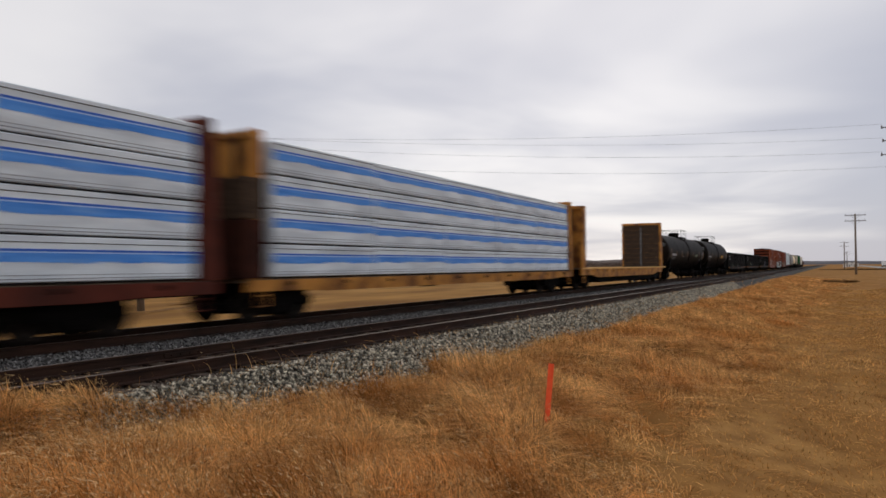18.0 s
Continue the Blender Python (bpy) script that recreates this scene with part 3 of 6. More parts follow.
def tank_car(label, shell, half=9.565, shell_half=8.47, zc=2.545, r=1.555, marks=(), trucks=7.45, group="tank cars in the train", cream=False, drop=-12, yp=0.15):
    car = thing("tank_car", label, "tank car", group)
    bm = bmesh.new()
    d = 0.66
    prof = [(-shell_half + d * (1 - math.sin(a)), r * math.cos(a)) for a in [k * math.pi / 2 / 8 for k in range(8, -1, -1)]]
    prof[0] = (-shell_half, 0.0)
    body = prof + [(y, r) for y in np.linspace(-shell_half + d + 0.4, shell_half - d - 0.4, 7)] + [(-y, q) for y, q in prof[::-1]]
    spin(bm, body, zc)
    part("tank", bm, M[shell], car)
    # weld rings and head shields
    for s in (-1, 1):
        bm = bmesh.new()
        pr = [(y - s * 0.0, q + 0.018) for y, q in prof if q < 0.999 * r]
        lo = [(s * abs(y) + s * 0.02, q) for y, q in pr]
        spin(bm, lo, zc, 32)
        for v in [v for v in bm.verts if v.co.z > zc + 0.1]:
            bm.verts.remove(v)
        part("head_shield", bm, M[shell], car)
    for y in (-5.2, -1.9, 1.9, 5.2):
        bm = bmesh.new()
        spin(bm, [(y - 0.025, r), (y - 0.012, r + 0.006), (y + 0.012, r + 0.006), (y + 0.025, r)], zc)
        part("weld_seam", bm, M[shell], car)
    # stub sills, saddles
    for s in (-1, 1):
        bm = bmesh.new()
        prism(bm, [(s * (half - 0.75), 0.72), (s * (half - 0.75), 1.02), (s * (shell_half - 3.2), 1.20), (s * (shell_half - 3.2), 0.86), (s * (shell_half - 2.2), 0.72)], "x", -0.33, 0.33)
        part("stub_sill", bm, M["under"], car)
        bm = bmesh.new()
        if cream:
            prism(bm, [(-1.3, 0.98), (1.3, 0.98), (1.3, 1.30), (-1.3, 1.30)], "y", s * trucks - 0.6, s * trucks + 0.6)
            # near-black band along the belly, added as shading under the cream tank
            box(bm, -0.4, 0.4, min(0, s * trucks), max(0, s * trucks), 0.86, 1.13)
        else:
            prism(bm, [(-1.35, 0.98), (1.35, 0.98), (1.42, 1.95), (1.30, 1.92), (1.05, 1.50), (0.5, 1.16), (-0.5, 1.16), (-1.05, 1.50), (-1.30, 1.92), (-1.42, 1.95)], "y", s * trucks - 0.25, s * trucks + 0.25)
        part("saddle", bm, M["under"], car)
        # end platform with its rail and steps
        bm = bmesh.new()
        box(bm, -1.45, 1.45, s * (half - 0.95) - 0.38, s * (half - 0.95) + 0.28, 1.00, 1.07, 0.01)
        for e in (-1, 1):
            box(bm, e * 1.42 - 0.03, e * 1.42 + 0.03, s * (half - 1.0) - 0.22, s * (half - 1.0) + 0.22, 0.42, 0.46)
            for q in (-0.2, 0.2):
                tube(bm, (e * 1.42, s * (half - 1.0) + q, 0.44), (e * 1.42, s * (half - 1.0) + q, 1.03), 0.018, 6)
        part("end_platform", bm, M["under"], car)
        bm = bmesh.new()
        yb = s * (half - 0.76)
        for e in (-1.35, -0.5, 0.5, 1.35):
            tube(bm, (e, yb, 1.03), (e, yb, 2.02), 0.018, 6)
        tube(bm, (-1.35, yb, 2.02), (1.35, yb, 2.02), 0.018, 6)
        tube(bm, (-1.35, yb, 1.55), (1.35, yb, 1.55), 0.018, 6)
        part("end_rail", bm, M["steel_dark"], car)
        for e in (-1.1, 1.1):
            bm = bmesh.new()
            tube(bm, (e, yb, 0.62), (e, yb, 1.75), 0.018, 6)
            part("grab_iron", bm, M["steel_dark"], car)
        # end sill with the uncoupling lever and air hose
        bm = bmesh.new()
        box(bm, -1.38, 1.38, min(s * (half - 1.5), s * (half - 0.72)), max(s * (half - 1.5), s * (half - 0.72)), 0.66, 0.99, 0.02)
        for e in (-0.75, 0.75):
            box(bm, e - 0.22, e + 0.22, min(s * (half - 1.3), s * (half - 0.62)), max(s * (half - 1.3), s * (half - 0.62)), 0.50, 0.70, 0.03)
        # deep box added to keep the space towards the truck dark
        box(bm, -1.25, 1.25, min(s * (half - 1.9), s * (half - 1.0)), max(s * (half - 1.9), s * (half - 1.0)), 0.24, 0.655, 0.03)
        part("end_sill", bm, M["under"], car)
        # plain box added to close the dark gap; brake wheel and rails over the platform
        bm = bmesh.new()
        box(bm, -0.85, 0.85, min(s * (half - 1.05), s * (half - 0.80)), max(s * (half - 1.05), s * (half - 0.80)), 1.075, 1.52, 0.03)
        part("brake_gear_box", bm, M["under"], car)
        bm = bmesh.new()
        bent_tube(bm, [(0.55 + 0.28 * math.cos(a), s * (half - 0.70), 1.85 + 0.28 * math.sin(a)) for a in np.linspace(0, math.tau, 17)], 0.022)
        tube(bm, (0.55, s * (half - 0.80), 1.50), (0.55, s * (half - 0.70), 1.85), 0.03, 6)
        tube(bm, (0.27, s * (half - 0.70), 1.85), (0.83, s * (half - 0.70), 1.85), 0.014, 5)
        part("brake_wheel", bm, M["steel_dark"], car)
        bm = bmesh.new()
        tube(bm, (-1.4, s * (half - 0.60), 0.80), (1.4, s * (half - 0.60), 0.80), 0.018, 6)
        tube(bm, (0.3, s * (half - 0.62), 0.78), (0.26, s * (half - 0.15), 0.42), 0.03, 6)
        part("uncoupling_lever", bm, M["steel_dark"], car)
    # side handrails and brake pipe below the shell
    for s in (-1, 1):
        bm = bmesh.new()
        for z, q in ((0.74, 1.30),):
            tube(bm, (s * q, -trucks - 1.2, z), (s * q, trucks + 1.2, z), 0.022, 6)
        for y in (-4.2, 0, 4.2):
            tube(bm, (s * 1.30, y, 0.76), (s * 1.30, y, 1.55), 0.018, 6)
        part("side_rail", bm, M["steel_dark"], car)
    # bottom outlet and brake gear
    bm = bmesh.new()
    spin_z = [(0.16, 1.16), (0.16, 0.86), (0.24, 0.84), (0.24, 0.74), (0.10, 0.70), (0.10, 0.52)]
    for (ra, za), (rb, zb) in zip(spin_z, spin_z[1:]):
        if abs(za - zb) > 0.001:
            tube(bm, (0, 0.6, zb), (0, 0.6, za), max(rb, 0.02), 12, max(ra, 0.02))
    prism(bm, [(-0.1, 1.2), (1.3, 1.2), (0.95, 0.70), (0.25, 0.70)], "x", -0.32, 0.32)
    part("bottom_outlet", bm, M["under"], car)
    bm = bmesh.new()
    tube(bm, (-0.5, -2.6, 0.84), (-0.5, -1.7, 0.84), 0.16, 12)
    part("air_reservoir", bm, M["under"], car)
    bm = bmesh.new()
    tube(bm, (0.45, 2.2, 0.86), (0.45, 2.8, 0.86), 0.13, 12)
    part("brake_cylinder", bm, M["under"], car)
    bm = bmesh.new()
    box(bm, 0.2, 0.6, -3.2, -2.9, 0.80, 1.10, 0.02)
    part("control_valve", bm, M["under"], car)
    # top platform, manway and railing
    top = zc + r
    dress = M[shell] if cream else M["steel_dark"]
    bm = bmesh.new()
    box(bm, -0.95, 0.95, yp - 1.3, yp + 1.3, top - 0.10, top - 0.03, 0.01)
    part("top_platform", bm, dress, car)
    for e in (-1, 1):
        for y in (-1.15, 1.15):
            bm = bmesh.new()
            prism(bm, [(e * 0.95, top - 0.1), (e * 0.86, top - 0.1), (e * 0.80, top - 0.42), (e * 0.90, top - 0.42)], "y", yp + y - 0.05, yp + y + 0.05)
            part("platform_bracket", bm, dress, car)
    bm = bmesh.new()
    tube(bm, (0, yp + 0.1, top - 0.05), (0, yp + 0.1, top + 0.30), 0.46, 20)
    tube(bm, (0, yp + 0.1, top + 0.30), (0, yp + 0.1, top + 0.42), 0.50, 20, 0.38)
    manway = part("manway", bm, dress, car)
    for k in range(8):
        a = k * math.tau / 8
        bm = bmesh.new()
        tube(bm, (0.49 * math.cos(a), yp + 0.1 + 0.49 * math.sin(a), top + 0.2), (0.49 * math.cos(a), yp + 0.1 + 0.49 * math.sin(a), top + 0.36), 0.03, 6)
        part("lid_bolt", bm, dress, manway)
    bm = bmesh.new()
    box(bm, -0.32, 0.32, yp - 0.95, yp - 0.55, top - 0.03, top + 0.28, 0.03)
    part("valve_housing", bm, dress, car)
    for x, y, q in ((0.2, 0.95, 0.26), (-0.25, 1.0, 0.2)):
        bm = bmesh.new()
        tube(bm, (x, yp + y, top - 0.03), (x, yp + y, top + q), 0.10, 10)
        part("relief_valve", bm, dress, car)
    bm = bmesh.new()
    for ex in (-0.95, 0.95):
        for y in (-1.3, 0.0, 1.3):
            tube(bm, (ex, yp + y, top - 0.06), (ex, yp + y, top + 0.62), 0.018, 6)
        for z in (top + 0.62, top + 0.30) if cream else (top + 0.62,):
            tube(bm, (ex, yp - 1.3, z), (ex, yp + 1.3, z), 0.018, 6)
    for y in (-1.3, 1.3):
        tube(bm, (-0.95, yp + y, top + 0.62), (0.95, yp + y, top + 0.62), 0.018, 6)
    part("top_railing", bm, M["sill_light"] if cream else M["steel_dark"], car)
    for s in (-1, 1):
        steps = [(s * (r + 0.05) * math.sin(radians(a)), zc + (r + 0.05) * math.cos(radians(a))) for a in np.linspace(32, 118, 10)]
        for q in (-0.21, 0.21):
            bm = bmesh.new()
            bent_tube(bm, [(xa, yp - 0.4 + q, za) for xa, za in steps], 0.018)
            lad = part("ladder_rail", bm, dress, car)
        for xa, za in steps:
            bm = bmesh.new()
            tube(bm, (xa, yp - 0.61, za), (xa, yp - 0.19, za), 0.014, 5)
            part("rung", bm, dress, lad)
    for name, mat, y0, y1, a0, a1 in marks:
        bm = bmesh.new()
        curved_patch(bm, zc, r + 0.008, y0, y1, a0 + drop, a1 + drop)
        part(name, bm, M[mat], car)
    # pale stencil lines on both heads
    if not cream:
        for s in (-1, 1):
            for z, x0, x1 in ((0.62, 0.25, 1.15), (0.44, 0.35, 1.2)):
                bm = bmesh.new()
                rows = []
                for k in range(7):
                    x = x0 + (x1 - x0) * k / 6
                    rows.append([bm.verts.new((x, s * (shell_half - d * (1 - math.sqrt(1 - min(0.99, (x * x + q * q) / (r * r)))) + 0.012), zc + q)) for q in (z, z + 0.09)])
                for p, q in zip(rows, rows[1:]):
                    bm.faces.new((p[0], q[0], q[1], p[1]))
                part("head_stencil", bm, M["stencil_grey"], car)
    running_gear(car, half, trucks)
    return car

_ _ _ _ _

> _Problem description_:
Search the data for the string "with". List each line that has it.

> _Response to this exercise_:
Continue the Blender Python (bpy) script that recreates this scene with part 3 of 6. More parts follow.
        # end platform with its rail and steps
        # end sill with the uncoupling lever and air hose